A statement from 15 R.C.L., Judgments, Section 373, has been quoted with approval by this Court on several occasions in the following language: "According to the common-law rule, adhered to at the present time in most of the states, the presumption in favor of the jurisdiction of a court of general jurisdiction is conclusive, and its judgment cannot be collaterally attacked where no want of jurisdiction is apparent of record. Whenever the record of such a court is merely silent upon any particular matter, it will be presumed, notwithstanding such silence, that whatever ought to have been done was not only done, but that it was rightly done. * * *" Lemley v. Wetzel Coal & Coke Co., 82 W.Va. 153, 157, 95 S.E. 646, 647; State ex rel. Browning v. Tucker, 142 W.Va. 830, 837, 98 S.E.2d 740.
It has been held by this Court that one of the strongest presumptions known to the law is that courts are presumed to have correctly followed the requirements of the law. Gibson v. Thorn, 122 W.Va. 716, 12 S.E.2d 535; State ex rel. Powers v. Boles, W.Va., 138 S.E.2d 159. Furthermore, it has also been held by this Court that the strong presumption in favor of the regularity of court proceedings remains until the contrary appears, and that the burden is on the person who alleges such irregularity to affirmatively show it. State ex rel. Ashworth v. Boles, 148 W.Va. 13, 132 S.E.2d 634; State ex rel. Powers v. Boles, supra.
The exact question involved in the case at bar was presented to this Court in the case of State ex rel. Lovejoy v. Skeen, 138 W.Va. 901, 78 S.E.2d 456, wherein it was held that the failure of the court to show by its order that the accused was "duly cautioned" as required by the recidivist statute, Code, 61-11-19, as amended, did not render the judgment void. It was further held in the Lovejoy case that in the absence of a showing otherwise, it is assumed that a court will do its duty and comply with the provisions of the law.
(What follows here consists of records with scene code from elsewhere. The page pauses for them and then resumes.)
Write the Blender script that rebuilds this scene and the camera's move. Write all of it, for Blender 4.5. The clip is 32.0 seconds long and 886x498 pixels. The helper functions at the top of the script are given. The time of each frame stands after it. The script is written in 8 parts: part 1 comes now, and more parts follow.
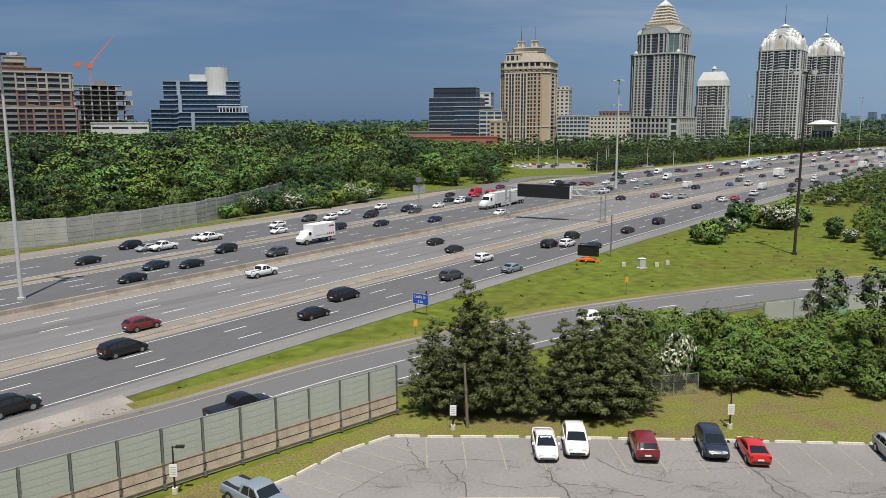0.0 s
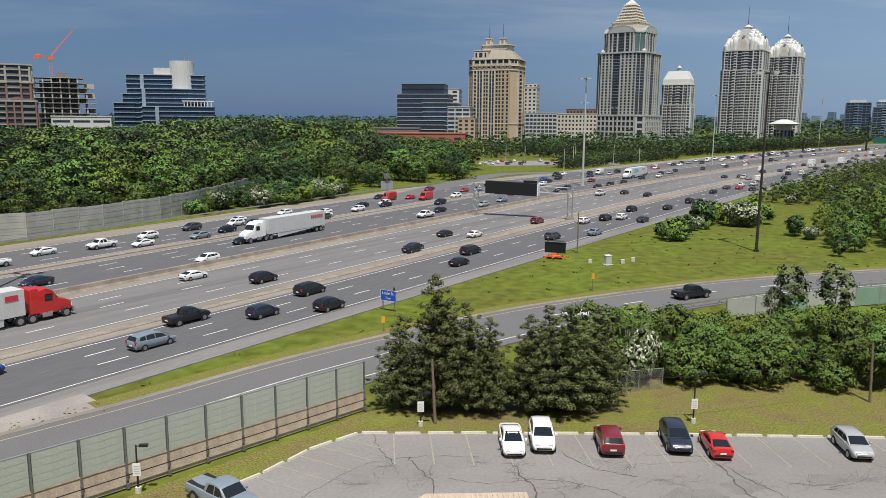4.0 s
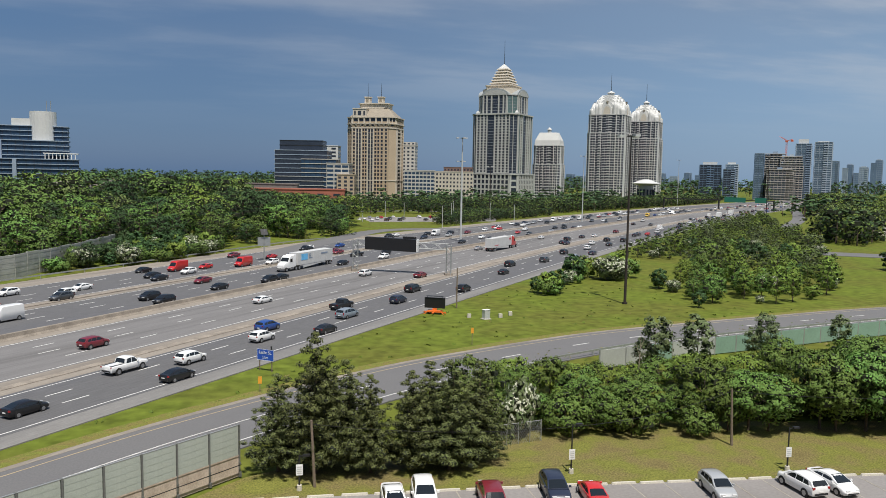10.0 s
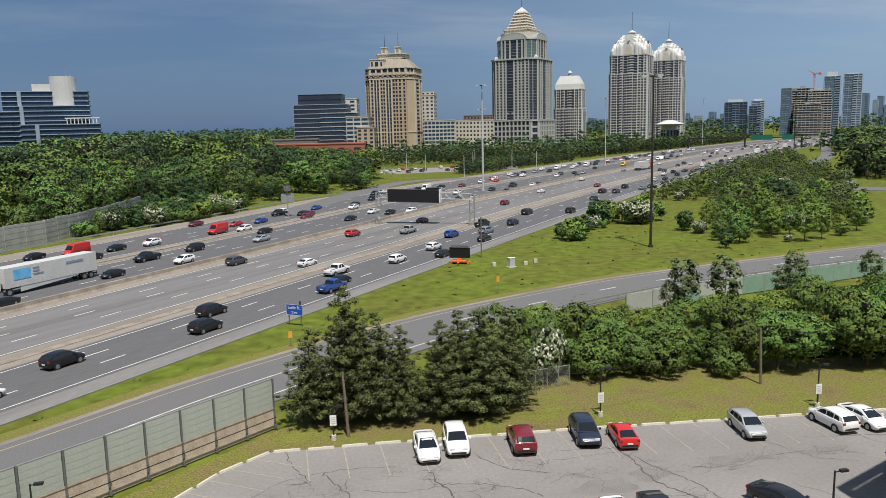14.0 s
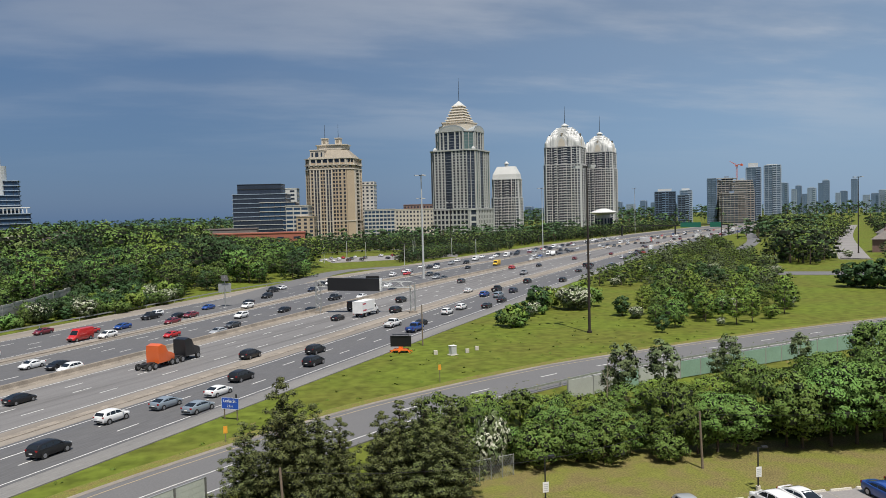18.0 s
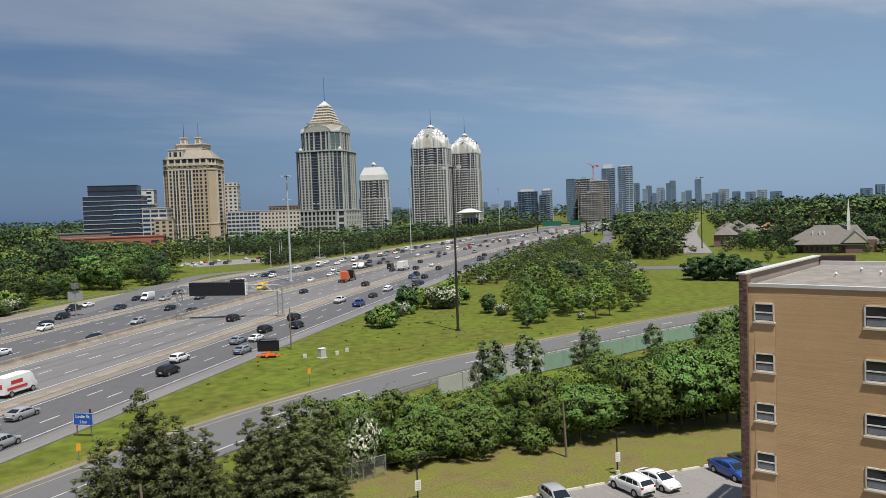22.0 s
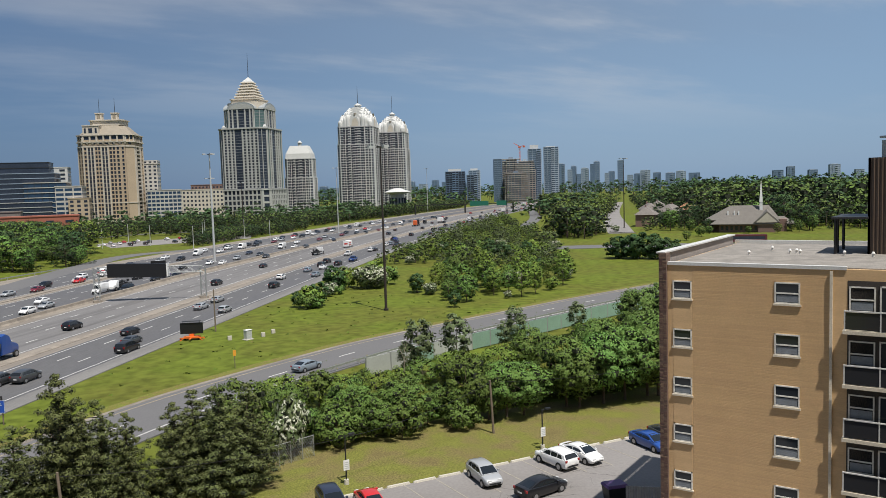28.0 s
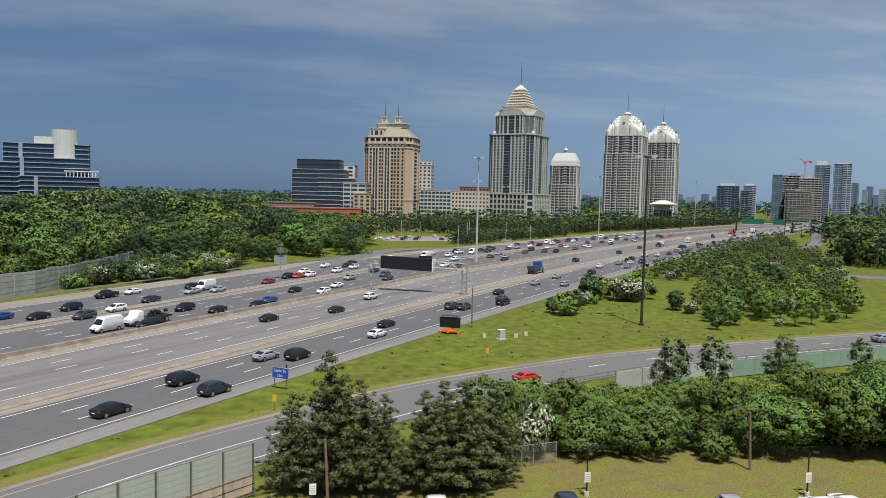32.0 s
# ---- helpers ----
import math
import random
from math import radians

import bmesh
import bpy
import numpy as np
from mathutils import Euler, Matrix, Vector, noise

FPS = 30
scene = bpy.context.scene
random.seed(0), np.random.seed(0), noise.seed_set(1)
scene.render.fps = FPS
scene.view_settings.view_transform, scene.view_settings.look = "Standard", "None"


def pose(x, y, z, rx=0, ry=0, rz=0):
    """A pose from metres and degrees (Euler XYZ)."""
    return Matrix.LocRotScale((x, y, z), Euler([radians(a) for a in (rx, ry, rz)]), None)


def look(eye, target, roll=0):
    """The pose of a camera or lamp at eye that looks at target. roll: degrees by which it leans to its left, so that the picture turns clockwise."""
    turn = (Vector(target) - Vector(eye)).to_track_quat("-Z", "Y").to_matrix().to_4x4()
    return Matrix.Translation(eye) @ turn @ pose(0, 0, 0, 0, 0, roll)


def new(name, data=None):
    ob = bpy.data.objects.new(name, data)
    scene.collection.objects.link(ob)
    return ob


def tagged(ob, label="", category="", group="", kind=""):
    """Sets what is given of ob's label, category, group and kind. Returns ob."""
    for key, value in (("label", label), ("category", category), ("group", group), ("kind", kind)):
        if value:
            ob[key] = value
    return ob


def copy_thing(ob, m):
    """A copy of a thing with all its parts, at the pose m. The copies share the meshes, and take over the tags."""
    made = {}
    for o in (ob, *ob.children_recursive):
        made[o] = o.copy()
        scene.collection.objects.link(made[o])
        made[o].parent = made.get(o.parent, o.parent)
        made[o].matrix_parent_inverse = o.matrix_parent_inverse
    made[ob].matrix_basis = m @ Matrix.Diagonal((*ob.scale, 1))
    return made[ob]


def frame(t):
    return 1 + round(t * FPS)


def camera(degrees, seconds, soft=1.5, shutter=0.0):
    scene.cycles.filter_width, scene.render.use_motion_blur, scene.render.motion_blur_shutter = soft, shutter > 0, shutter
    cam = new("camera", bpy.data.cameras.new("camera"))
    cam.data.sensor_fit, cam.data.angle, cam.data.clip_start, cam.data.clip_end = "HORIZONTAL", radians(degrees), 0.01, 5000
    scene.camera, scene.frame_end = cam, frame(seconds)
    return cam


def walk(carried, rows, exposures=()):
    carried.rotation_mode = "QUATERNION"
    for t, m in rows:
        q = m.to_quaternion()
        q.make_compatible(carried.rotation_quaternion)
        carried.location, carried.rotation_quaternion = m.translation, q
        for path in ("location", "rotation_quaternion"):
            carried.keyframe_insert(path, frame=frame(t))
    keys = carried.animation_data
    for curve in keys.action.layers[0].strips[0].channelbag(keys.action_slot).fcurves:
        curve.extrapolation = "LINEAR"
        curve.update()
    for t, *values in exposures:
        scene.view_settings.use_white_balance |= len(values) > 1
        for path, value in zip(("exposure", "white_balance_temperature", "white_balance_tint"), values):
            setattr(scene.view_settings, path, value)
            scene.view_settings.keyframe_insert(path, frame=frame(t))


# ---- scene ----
cam = camera(59.73, 32.0, 0.5)
PATH = [
    (0.0, pose(0, 0, 22.5, 80.75, 0.12, -0.21)),
    (0.5, pose(0, 0, 22.5, 80.83, -0.28, -0.22)),
    (1.0, pose(0, 0, 22.5, 80.63, -0.67, -0.46)),
    (1.5, pose(0, 0, 22.5, 80.33, -0.89, -0.88)),
    (2.0, pose(0, 0, 22.5, 80.17, -0.88, -1.02)),
    (4.5, pose(0, 0, 22.5, 80.59, 0.10, -3.98)),
    (5.0, pose(0, 0, 22.5, 80.61, 0.29, -6.26)),
    (5.5, pose(0, 0, 22.5, 80.36, 0.87, -6.78)),
    (6.0, pose(0, 0, 22.5, 80.06, 1.11, -6.66)),
    (6.5, pose(0, 0, 22.5, 79.75, 1.20, -6.24)),
    (7.0, pose(0, 0, 22.5, 79.40, 1.36, -6.04)),
    (7.5, pose(0, 0, 22.5, 79.36, 1.27, -6.06)),
    (8.0, pose(0, 0, 22.5, 82.41, 0.95, -8.13)),
    (8.5, pose(0, 0, 22.5, 84.19, 0.55, -15.39)),
    (9.0, pose(0, 0, 22.5, 84.64, 0.20, -20.19)),
    (9.5, pose(0, 0, 22.5, 84.60, 0.07, -22.48)),
    (10.0, pose(0, 0, 22.5, 84.76, -1.02, -11.43)),
    (10.5, pose(0, 0, 22.5, 86.51, -0.08, -3.13)),
    (11.0, pose(0, 0, 22.5, 86.39, 2.20, -1.51)),
    (11.5, pose(0, 0, 22.5, 86.72, 2.32, -1.09)),
    (12.0, pose(0, 0, 22.5, 85.23, 2.29, -3.82)),
    (12.5, pose(0, 0, 22.5, 82.90, 2.34, -11.28)),
    (13.0, pose(0, 0, 22.5, 80.95, 2.21, -11.17)),
    (13.5, pose(0, 0, 22.5, 80.86, 1.11, -10.02)),
    (15.5, pose(0, 0, 22.5, 82.40, 4.39, -11.92)),
    (16.0, pose(0, 0, 22.5, 82.79, 3.07, -17.64)),
    (16.5, pose(0, 0, 22.5, 84.51, 1.74, -19.12)),
    (17.0, pose(0, 0, 22.5, 86.28, 1.07, -19.60)),
    (17.5, pose(0, 0, 22.5, 86.82, 1.14, -18.31)),
    (18.0, pose(0, 0, 22.5, 87.48, 1.46, -14.38)),
    (18.5, pose(0, 0, 22.5, 87.90, 1.84, -10.48)),
    (19.0, pose(0, 0, 22.5, 88.16, 2.02, -10.15)),
    (19.5, pose(0, 0, 22.5, 88.33, 2.13, -11.34)),
    (20.0, pose(0, 0, 22.5, 88.25, 2.18, -15.95)),
    (20.5, pose(0, 0, 22.5, 88.05, 2.22, -21.74)),
    (21.0, pose(0, 0, 22.5, 87.67, 2.25, -24.80)),
    (21.5, pose(0, 0, 22.5, 87.46, 2.12, -25.24)),
    (22.0, pose(0, 0, 22.5, 87.24, 1.96, -24.16)),
    (22.5, pose(0, 0, 22.5, 86.93, 1.97, -19.44)),
    (23.0, pose(0, 0, 22.5, 86.56, 2.10, -13.22)),
    (23.5, pose(0, 0, 22.5, 86.50, 2.19, -9.19)),
    (24.0, pose(0, 0, 22.5, 86.56, 2.30, -8.14)),
    (24.5, pose(0, 0, 22.5, 86.73, 2.22, -9.77)),
    (25.0, pose(0, 0, 22.5, 86.57, 2.04, -16.70)),
    (25.5, pose(0, 0, 22.5, 86.30, 1.56, -25.07)),
    (26.0, pose(0, 0, 22.5, 86.19, 1.46, -30.15)),
    (26.5, pose(0, 0, 22.5, 86.14, 1.61, -31.46)),
    (28.5, pose(0, 0, 22.5, 85.24, 1.92, -27.10)),
    (29.0, pose(0, 0, 22.5, 85.41, 1.73, -23.11)),
    (29.5, pose(0, 0, 22.5, 85.43, 1.06, -19.22)),
    (30.0, pose(0, 0, 22.5, 85.44, 0.74, -16.00)),
    (30.5, pose(0, 0, 22.5, 85.56, 0.30, -13.21)),
    (31.0, pose(0, 0, 22.5, 85.66, 0.21, -10.71)),
    (31.5, pose(0, 0, 22.5, 86.11, -0.79, -10.29)),
    (32.0, pose(0, 0, 22.5, 86.18, -1.35, -10.24)),
]
walk(cam, PATH, [(0.0, 0.2), (32.0, 0.2)])

# ---- light ----
SUN_AZ, SUN_EL = 177.0, 66.0
world = bpy.data.worlds.new("world")
scene.world = world
world.use_nodes = True
wn, wl = world.node_tree.nodes, world.node_tree.links
wn.clear()
w_out = wn.new("ShaderNodeOutputWorld")
w_bg = wn.new("ShaderNodeBackground")
w_sky = wn.new("ShaderNodeTexSky")
w_sky.sky_type, w_sky.sun_disc = "NISHITA", False
w_sky.sun_elevation, w_sky.sun_rotation = radians(SUN_EL), radians(SUN_AZ)
w_sky.altitude, w_sky.air_density, w_sky.dust_density, w_sky.ozone_density = 150, 1.0, 1.2, 1.5
w_tc = wn.new("ShaderNodeTexCoord")
w_sep = wn.new("ShaderNodeSeparateXYZ")
wl.new(w_tc.outputs["Generated"], w_sep.inputs[0])


def w_math(op, a, b=None):
    n = wn.new("ShaderNodeMath")
    n.operation = op
    for i, v in enumerate((a, b)):
        if v is None:
            continue
        if isinstance(v, (int, float)):
            n.inputs[i].default_value = v
        else:
            wl.new(v, n.inputs[i])
    return n.outputs[0]


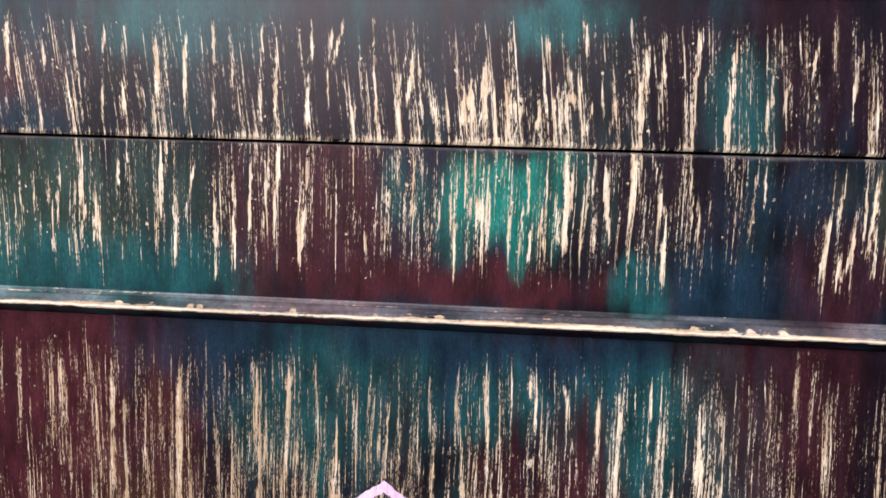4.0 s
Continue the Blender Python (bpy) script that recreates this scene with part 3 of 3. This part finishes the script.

The only indication in this present matter that the court did not duly caution the petitioner, as required by the recidivist statute, is a statement in his petition which would perhaps be classified as a legal conclusion in the pleading. It is, in effect, denied in the defendant's return wherein it is stated that the petitioner is legally confined in the penitentiary and no evidence whatsoever was presented to prove the allegation contained in the petition.
Under the authorities cited herein applicable to such matters, the defendant's demurrer to the petition is sustained for the reason that said petition is not sufficient in *611 law as indicated in Code, 53-4-1, and the copy of the court order attached to and made a part of the petition being silent as to whether the trial court "duly cautioned" the petitioner, as required by Code, 61-11-19, as amended, it is presumed that the court performed its duties in all respects. Lemley v. Wetzel Coal and Coke Co., supra; State ex rel. Lovejoy v. Skeen, supra; State ex rel. Browning v. Tucker, supra.
For the reasons set out herein, the prayer contained in the petition is denied and the petitioner is remanded to the custody of the defendant.